Happy New Year. And by golly, we all have a lot to be happy about. For example, we don't have to feel guilty about driving our gas guzzling SUV’s anymore. It turns out Global Warming, the extinction of the polar bears, and the melting of the polar ice caps are all being caused by cows farting and overheating the planet. How did the scientist miss this? Any fourth grade boy knows a good fart and a Zippo lighter converts any asshole into a World War II vintage flame thrower. So, when Barack Obama takes office, he might be able to talk the Iranians into giving up their nuclear ambitions; they can run their country’s energy program on cow farts.
And while we, here in the USA, have been focused on Al-Qaeda, those slippery Iranians were busy taking down the Guinness World Records award for the largest sandwich. They built a 700 meter long ostrich meat hoagie, but before the Guinness guys could get a precise measurement, the crowd of bystanders ate it.
George Bush can claim credit for beating Al-Qaeda at its own game. They've been threatening to destroy our economy. So George took matters into his own hands and went ahead and destroyed it himself. So long, George. We will miss you.
Those cute Obama girls are heading for the White House. Amy Carter could give them a little advice since she was just nine years old when she went to live in the White House. Amy, now 41, however, enjoyed the experience so thoroughly, that she refuses to be interviewed by anyone, anywhere, any time, forever. Good luck girls.
And some bad news. Worse than Eliot Spitzer. Worse than Blagojevich. It turns out our new president smokes cigarettes.

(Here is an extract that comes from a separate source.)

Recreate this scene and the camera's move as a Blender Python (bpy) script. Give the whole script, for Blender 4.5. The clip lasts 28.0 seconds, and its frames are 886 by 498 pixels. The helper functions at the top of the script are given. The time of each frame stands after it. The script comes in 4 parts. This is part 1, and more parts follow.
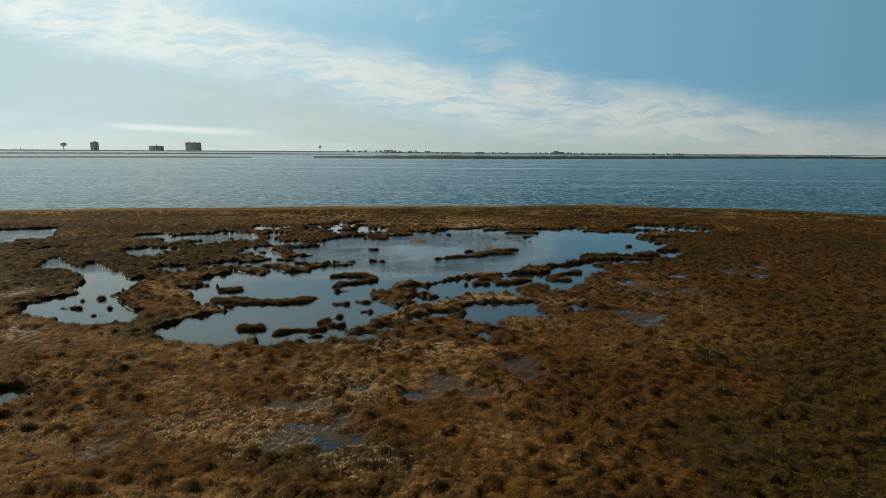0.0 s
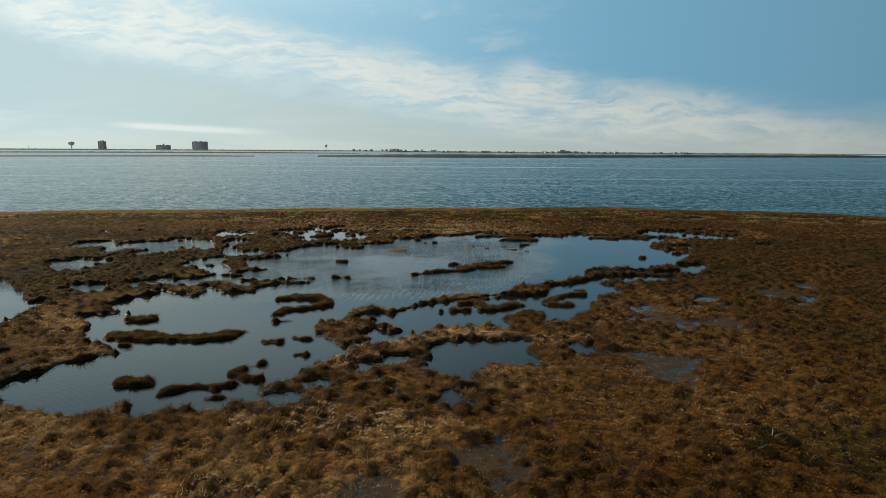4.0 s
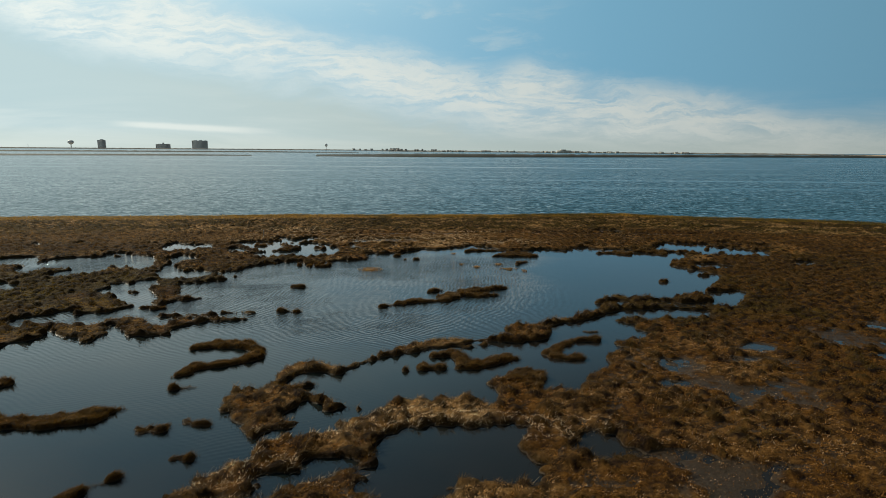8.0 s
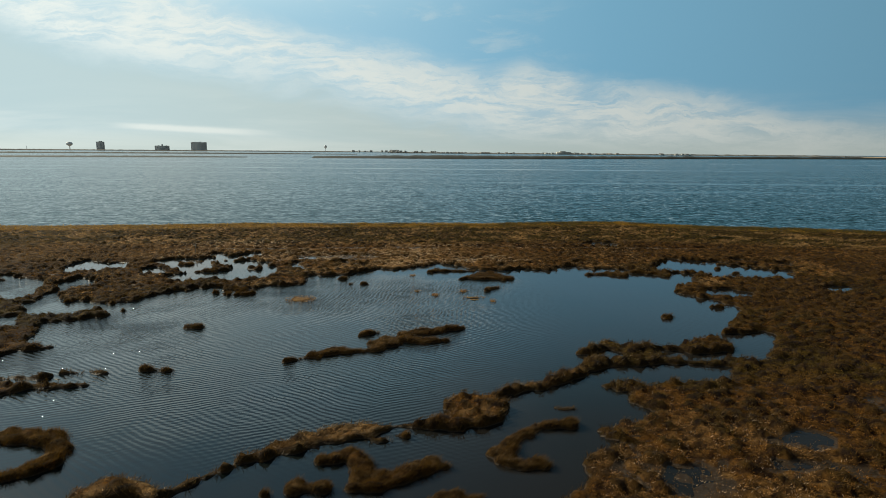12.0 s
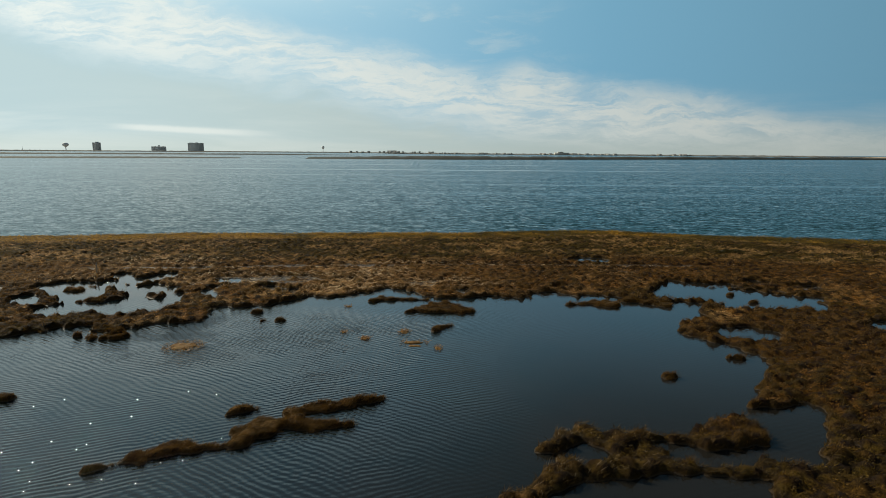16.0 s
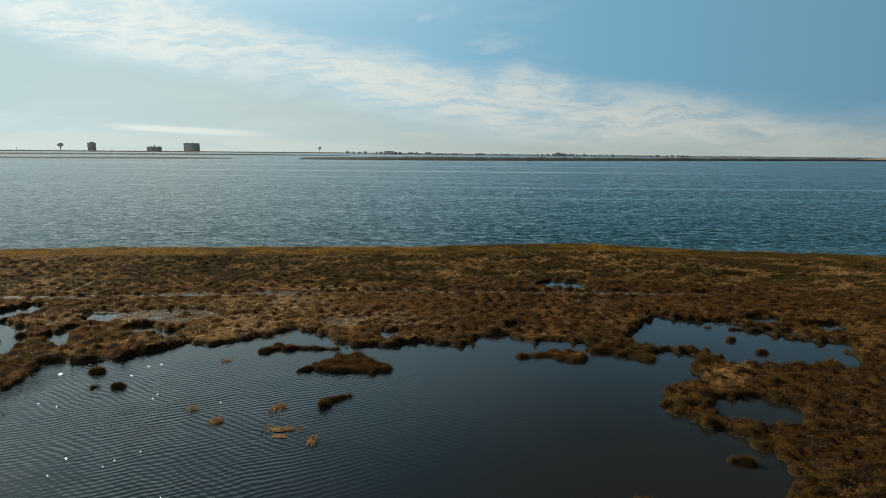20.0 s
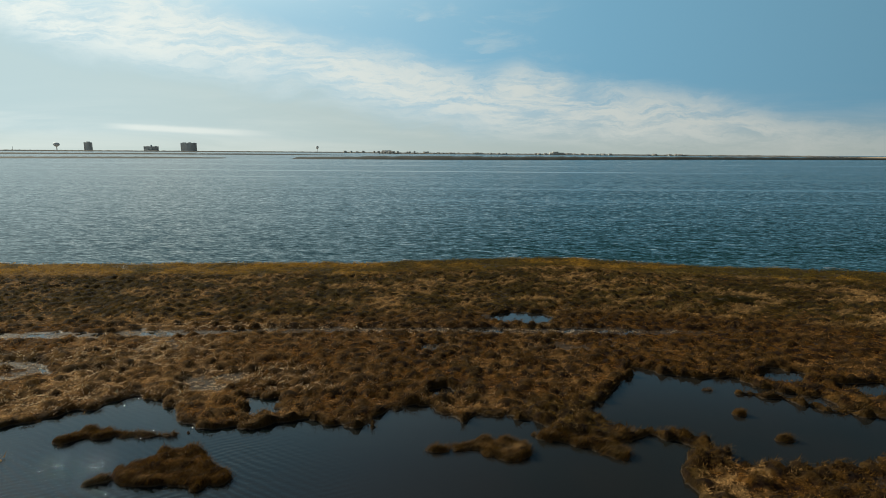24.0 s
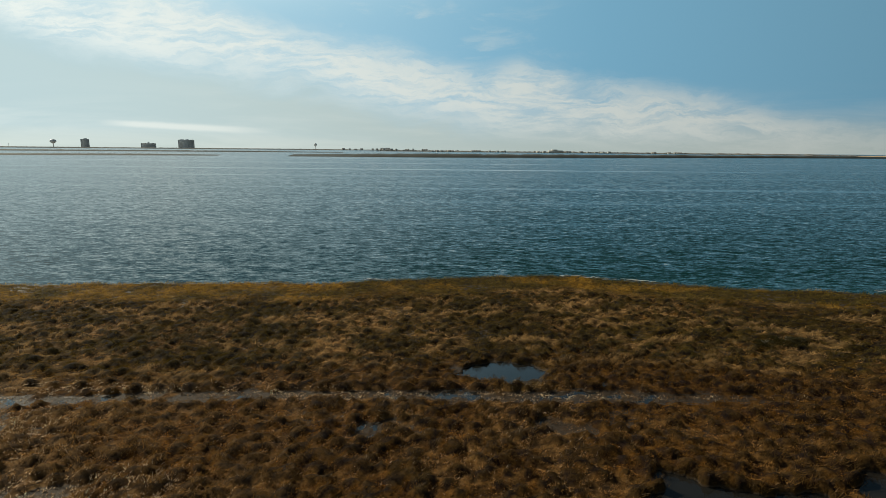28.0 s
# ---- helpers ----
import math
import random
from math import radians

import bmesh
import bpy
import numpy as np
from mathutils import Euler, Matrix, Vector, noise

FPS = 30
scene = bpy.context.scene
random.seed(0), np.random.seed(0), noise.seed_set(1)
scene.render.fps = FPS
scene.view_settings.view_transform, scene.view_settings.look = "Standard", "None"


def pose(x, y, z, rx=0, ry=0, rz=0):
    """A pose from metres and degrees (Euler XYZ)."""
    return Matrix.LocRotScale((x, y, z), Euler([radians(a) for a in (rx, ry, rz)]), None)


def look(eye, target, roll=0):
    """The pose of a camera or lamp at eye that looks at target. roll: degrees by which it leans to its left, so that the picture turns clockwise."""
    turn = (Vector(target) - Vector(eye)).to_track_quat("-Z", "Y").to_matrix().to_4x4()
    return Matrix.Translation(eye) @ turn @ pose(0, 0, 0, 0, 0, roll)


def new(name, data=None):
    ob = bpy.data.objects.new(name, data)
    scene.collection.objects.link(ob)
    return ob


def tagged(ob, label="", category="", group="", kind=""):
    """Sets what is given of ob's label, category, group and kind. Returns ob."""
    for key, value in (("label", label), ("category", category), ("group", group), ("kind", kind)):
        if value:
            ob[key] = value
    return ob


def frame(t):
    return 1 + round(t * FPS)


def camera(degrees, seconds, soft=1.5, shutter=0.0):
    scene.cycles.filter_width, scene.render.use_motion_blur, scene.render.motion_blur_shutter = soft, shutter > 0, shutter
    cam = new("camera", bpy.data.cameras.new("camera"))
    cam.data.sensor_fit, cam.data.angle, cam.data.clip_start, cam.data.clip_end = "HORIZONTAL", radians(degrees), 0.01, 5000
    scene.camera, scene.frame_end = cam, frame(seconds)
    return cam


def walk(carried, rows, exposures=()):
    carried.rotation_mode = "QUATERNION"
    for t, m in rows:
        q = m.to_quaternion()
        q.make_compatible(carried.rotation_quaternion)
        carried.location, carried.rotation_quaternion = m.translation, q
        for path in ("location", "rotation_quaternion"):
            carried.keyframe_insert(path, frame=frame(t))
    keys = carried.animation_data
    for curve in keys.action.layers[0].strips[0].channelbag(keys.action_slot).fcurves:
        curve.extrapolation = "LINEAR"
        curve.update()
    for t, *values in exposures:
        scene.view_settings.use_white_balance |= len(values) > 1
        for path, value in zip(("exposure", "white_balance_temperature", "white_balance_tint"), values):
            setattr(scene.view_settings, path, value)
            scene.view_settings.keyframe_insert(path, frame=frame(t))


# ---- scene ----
cam = camera(77.9, 28.0, soft=0.6)
METRES, EYE, TILT, LEAN, TURN = 67.1, 10.4, 0.0, 0.0, 0.0
ROWS = [
    (0.0, -0.0015, 0.0000, -0.0009, -0.08, -10.11, -0.35),
    (0.5, 0.0033, 0.0155, -0.0024, 0.06, -10.10, -0.33),
    (1.0, 0.0092, 0.0316, -0.0027, 0.20, -10.13, -0.31),
    (1.5, 0.0150, 0.0482, -0.0031, 0.30, -10.13, -0.31),
    (2.0, 0.0204, 0.0649, -0.0039, 0.38, -10.12, -0.30),
    (2.5, 0.0250, 0.0815, -0.0045, 0.46, -10.14, -0.30),
    (3.0, 0.0282, 0.0981, -0.0049, 0.52, -10.15, -0.31),
    (3.5, 0.0308, 0.1145, -0.0058, 0.55, -10.18, -0.32),
    (5.5, 0.0402, 0.1814, -0.0066, 0.68, -10.27, -0.39),
    (6.0, 0.0427, 0.1983, -0.0059, 0.68, -10.28, -0.39),
    (6.5, 0.0453, 0.2154, -0.0061, 0.67, -10.27, -0.42),
    (7.0, 0.0481, 0.2325, -0.0056, 0.66, -10.29, -0.42),
    (7.5, 0.0513, 0.2500, -0.0053, 0.67, -10.27, -0.42),
    (8.0, 0.0559, 0.2674, -0.0047, 0.65, -10.27, -0.44),
    (8.5, 0.0611, 0.2854, -0.0045, 0.65, -10.24, -0.41),
    (9.0, 0.0676, 0.3033, -0.0041, 0.67, -10.22, -0.40),
    (9.5, 0.0755, 0.3215, -0.0034, 0.68, -10.20, -0.41),
    (10.0, 0.0827, 0.3396, -0.0038, 0.68, -10.15, -0.41),
    (10.5, 0.0894, 0.3570, -0.0051, 0.69, -10.14, -0.40),
    (11.0, 0.0957, 0.3739, -0.0053, 0.69, -10.16, -0.40),
    (11.5, 0.1012, 0.3907, -0.0056, 0.68, -10.12, -0.42),
    (12.0, 0.1067, 0.4076, -0.0059, 0.66, -10.10, -0.43),
    (12.5, 0.1121, 0.4245, -0.0069, 0.65, -10.08, -0.45),
    (14.5, 0.1348, 0.4959, -0.0072, 0.56, -10.08, -0.40),
    (15.0, 0.1426, 0.5138, -0.0069, 0.51, -10.07, -0.43),
    (15.5, 0.1503, 0.5300, -0.0071, 0.49, -10.04, -0.44),
    (16.0, 0.1582, 0.5466, -0.0072, 0.49, -10.03, -0.40),
    (16.5, 0.1661, 0.5627, -0.0076, 0.47, -10.03, -0.43),
    (17.0, 0.1736, 0.5789, -0.0080, 0.42, -9.98, -0.45),
    (17.5, 0.1809, 0.5952, -0.0084, 0.40, -9.99, -0.47),
    (18.0, 0.1887, 0.6114, -0.0080, 0.37, -9.98, -0.47),
    (18.5, 0.1973, 0.6277, -0.0057, 0.31, -9.98, -0.49),
    (19.0, 0.2056, 0.6444, -0.0045, 0.26, -9.95, -0.50),
    (19.5, 0.2135, 0.6614, -0.0037, 0.24, -9.97, -0.46),
    (20.0, 0.2214, 0.6787, -0.0040, 0.24, -9.97, -0.48),
    (20.5, 0.2297, 0.6961, -0.0029, 0.24, -10.02, -0.45),
    (21.0, 0.2380, 0.7133, -0.0024, 0.22, -10.00, -0.44),
    (21.5, 0.2468, 0.7301, -0.0009, 0.21, -10.01, -0.42),
    (23.5, 0.2773, 0.7950, -0.0022, 0.09, -10.00, -0.38),
    (24.0, 0.2835, 0.8115, -0.0037, 0.10, -10.04, -0.40),
    (24.5, 0.2890, 0.8284, -0.0047, 0.11, -10.06, -0.41),
    (25.0, 0.2939, 0.8453, -0.0043, 0.12, -10.10, -0.42),
    (25.5, 0.2982, 0.8622, -0.0042, 0.12, -10.12, -0.45),
    (26.0, 0.3016, 0.8787, -0.0034, 0.11, -10.16, -0.47),
    (26.5, 0.3040, 0.8949, -0.0036, 0.07, -10.20, -0.49),
    (27.0, 0.3067, 0.9110, -0.0044, 0.06, -10.24, -0.51),
    (27.5, 0.3095, 0.9272, -0.0043, 0.02, -10.28, -0.52),
    (28.0, 0.3130, 0.9435, -0.0039, -0.01, -10.28, -0.53),
]
walk(cam, [(t, pose(0, 0, EYE, TILT, LEAN, TURN) @ pose(METRES * x, METRES * y, METRES * z, 90 + pitch, roll, yaw)) for t, x, y, z, yaw, pitch, roll in ROWS],
     exposures=[(0.0, 0.0, 6050, 2), (28.0, 0.0, 6050, 2)])

# ---- sun and sky ----
SUN_AZ, SUN_EL = -54.0, 29.0          # degrees from straight ahead (left is negative), above the horizon
sun = new("sun", bpy.data.lights.new("sun", "SUN"))
sun.data.energy, sun.data.angle, sun.data.color = 5.0, radians(0.6), (1.0, 0.84, 0.62)
sun_way = Vector((math.sin(radians(SUN_AZ)) * math.cos(radians(SUN_EL)), math.cos(radians(SUN_AZ)) * math.cos(radians(SUN_EL)), math.sin(radians(SUN_EL))))
sun.matrix_world = look(sun_way * 400, (0, 0, 0))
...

Angelina Jolie is worried for her husband, Brad Pitt's reputation. It seems he's been practicing deep channeling, hoping to gain insight by communicating with the dead. According to the American Funeral Association, there is an easier way. There is a sharp rise amongst people under 40 years of age, in burying their loved ones with their cell phones turned on, in hopes of keeping the connection. I hope they remember to put the charger in the casket with a long extension cord.
As for us baby boomers, the good news, according to Johns Hopkins Research, is that hallucinogenic mushrooms, consumed even decades earlier, can still make you a happier person in old age. Sushi, on the other hand, is an excellent way of pushing your mercury level into the high risk zone. Sexy models, it turns out, don't just make women feel inadequate. They have the same effect on men. We all feel equally inadequate around sexy models. Bravo for equality.
Amongst married couples in their 20s, there has been a sharp rise in infidelity. The girls are catching up with the boys. Women's infidelity is up 20%, while men's infidelity is up 45%. Keep trying ladies. As for us guys, Madonna's ex-husband just won a divorce settlement for over $75 million. I'll just bet he's happy.
White wine is just as good for your health as red wine. Does that mean Germans can keep eating sausages?
The economy is in the toilet, but some say this will bring Americans back to their senses, reestablishing family values, and stopping our obsession with consumerism. The news hasn’t reached Wal-Mart, though, where a 270 pound, 6 foot 5 inch, seasonal employee was trampled by a shrieking mob charging into the store trying to get a good deal on a flat screen TV.
One economic writer recommends bringing back dumpster diving, as a recreational activity. Darned if people don't throw away a lot of perfectly good stuff. So lose the metal detector. The real value is in garbage gleaning.
Joe the Plumber’s back. I know. Thank heaven we haven't lost him. He has been reincarnated as a political blogger. And we can always hope Sarah Palin shows up in the Senate?
The mayor of Seattle wants to ban guns in public parks and at festivals. But there's a mom in Pennsylvania who won a court battle giving her the right to pack her rod when attending her five year old’s soccer games, proving we live in the land of the free. But, I can't help wondering, what would've happened to me if I threw my shoes, first one, then the other, at the president of the United States. God bless America.
So, you see what I'm saying. It's a New Year. And we sure have a lot to be happy about.